The policy consultant and author, John Howkins, observes how the French economist and journalist, Jean-Baptiste Say, coined the term ‘entrepreneur’ in the late Eighteenth Century to describe a person who unlocks capital tied up in land and redirects it. Howkins makes this observation on the creative entrepreneur:

“Entrepreneurs in the creative economy…operate like Say’s original model entrepreneur but with an important difference…they use creativity to unlock the wealth that lies within themselves. Like true capitalists, they believe that this creative wealth, if managed right, will engender more wealth.”.

Howkins goes on to observe that, despite lack of recognition from economists and politicians, and traditional lack of support from society (although this is changing), creative entrepreneurs tend to be bright and to value their independence above all else. The freedom to manage their own time and abilities compensate for the unpredictable nature of their working environment, and irregularity of their income:

“These people instinctively think for themselves, instinctively network, instinctively keep several balls in the air at once. They are the shock troops not only for new ideas about our culture but for new ideas about working in it.”

==Contribution to the economy==

In 2007, the UK's creative sector was growing twice as fast as the rest of the economy and generally considered to be equally important to the financial sector, which, at the time, was the driving force of the UK's gross domestic product.
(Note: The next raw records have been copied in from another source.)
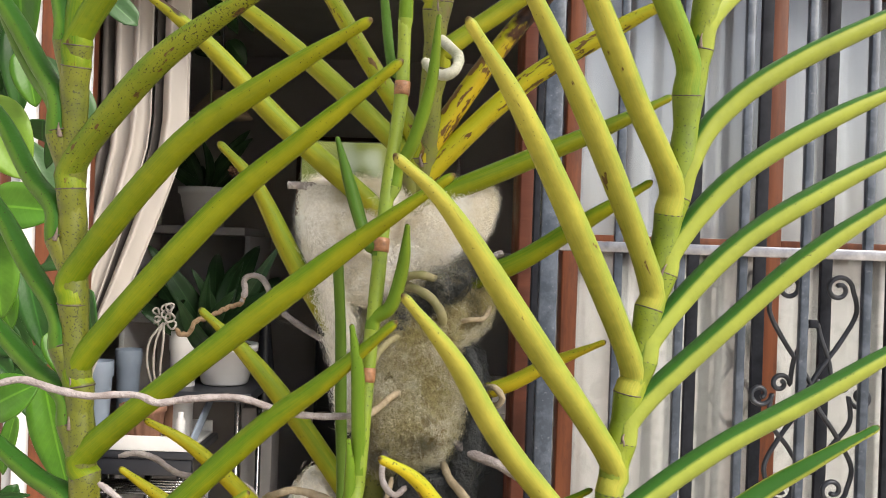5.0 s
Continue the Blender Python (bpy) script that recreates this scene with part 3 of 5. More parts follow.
def frond(owner, pts, wide):
    """A drooping ferny leaf, toothed on both sides and drawn out to a thin tip."""
    line = spline(pts, 40)
    bm = bmesh.new()
    rows = []
    for i, p in enumerate(line):
        u = i / (len(line) - 1)
        d = (line[min(i + 1, len(line) - 1)] - line[max(i - 1, 0)]).normalized()
        side = d.cross(V((0.2, -1, 0.3))).normalized()
        face = side.cross(d).normalized()
        body = wide * (0.25 + 0.75 * math.sin(3.14 * min(1.0, u * 1.1 + 0.12))) * (1 - u) ** 0.7
        left = body * (0.30 + 0.55 * ((u * 6.0) % 1.0)) + 0.0003
        right = body * (0.30 + 0.55 * ((u * 6.0 + 0.45) % 1.0)) + 0.0003
        rows.append([bm.verts.new(p - side * left + face * left * 0.4), bm.verts.new(p), bm.verts.new(p + side * right + face * right * 0.4)])
    for a, b in zip(rows, rows[1:]):
        for j in (0, 1):
            bm.faces.new((a[j], a[j + 1], b[j + 1], b[j]))
    ob = part("frond", bm, M_FERN, owner)
    md = ob.modifiers.new("thick", 'SOLIDIFY')
    md.thickness = 0.0006
    return ob


def white_pot(name, cx, cy, z0, z1, r1, r0, label):
    ob = thing(name, label, "plant pot", "white pots")
    h = z1 - z0
    bm = bmesh.new()
    lathe(bm, [(r0 * 0.9, 0), (r0, 0.004), (r0 + (r1 - r0) * 0.82, h * 0.82), (r1 * 1.03, h * 0.83), (r1 * 1.05, h), (r1 * 0.95, h), (r1 * 0.9, h * 0.9), (0.004, h * 0.88)], (cx, cy, z0), 32)
    part("body", bm, M_WHITEPOT, ob)
    bm = bmesh.new()
    lathe(bm, [(r1 * 0.94, 0), (r1 * 0.7, 0.008), (0.003, 0.012)], (cx, cy, z0 + h * 0.905), 20)
    part("soil", bm, M_SOIL, ob)
    return ob


def pot_plant(cx, cy, z, n, length, wide, seed, label, up=0.9):
    ob = thing("pot_plant", label, "plant", "pot plants")
    rnd = random.Random(seed)
    for k in range(n):
        a = rnd.uniform(0, 6.283)
        L = length * rnd.uniform(0.6, 1.0)
        t = rnd.uniform(0.35, up)
        blade(ob, (cx + 0.01 * math.cos(a), cy + 0.01 * math.sin(a), z), (L * math.cos(a) * (1 - t * 0.6), L * math.sin(a) * (1 - t * 0.6), L * t), wide * rnd.uniform(0.7, 1.1), M_INDOOR, droop=0.3)
    return ob


# shelf and side table with pots, just inside the door
shelf = thing("shelf_unit", "pale painted shelf unit holding a white pot", "shelf")
part("shelf_board", boxed(-0.72, -0.43, 2.40, 2.66, 1.585, 1.605, bevel=0.002), M_ROOMPALE, shelf)
part("back_panel", boxed(-0.72, -0.43, 2.66, 2.675, 0.40, 1.584, bevel=0.002), M_ROOMPALE, shelf)
part("side_panel", boxed(-0.735, -0.721, 2.40, 2.675, 0.03, 1.70, bevel=0.002), M_WHITEPOT, shelf)
part("side_panel", boxed(-0.429, -0.415, 2.40, 2.675, 0.03, 1.584, bevel=0.002), M_ROOMPALE, shelf)
part("shelf_board", boxed(-0.72, -0.43, 2.40, 2.659, 1.36, 1.375, bevel=0.002), M_ROOMPALE, shelf)
white_pot("plant_pot", -0.557, 2.50, 1.606, 1.707, 0.067, 0.048, "white plastic pot on the shelf")
pot_plant(-0.557, 2.50, 1.700, 12, 0.20, 0.035, 11, "dark leafy plant in a white pot on the shelf")
bm = bmesh.new()
for k in range(9):
    a = k * 2.4
    bmesh.ops.create_icosphere(bm, subdivisions=1, radius=0.007, matrix=Matrix.Translation((-0.478 + 0.008 * math.cos(a), 2.46 + 0.006 * math.sin(a), 1.742 + 0.0025 * k)) @ Matrix.Diagonal((1, 0.6, 0.7, 1)))
tube(bm, [V((-0.50, 2.48, 1.69)), V((-0.485, 2.465, 1.72)), V((-0.478, 2.46, 1.745))], lambda u: 0.0015, 6)
tagged(part("flower", bm, M_TERRA), "small salmon flower standing in the white pot", "flower")

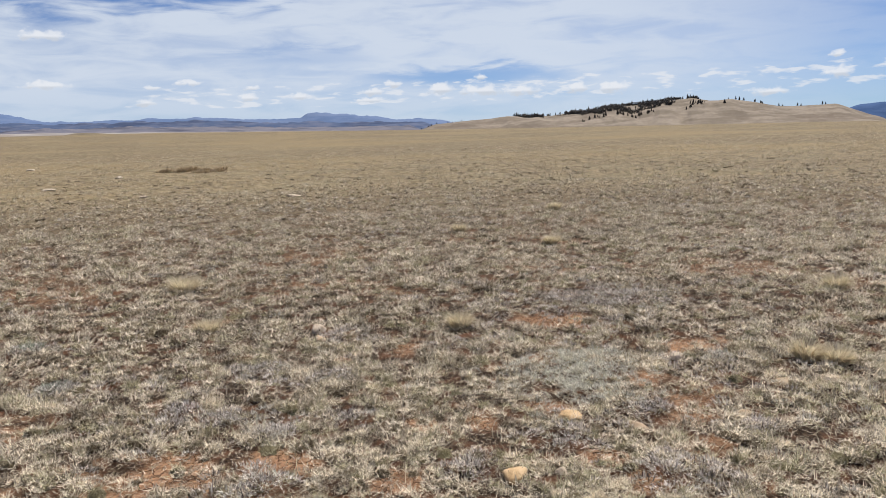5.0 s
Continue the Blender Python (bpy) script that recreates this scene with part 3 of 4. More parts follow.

Now, as then, the majority of people working in the creative industries tend to be self-employed – either freelance or running their own business. These people have the potential to be a key driver of the creative economy, but few see themselves as ‘creative entrepreneurs’.

Figures show that only a handful of self-employed creatives in the UK have gone on to start a company or employ other people - the US, by contrast, has a relatively high number of business start-ups. (Howkins, 2001)

As Howkins and others (Caves, 2000; Davies, 2007) observes, there has generally been a lack of support for creative entrepreneurship in the UK.

===Specific skills===

Creative entrepreneurs need to master specific skills: an understanding of intellectual property is essential, combined with the ability to manage cash flow, key talent, and the creative process effectively.

Howkins (2001) lists 11 rules for successful creative entrepreneurs. These rules include: invent yourself, prioritize ideas over data, be nomadic, learn endlessly and, most importantly, have fun.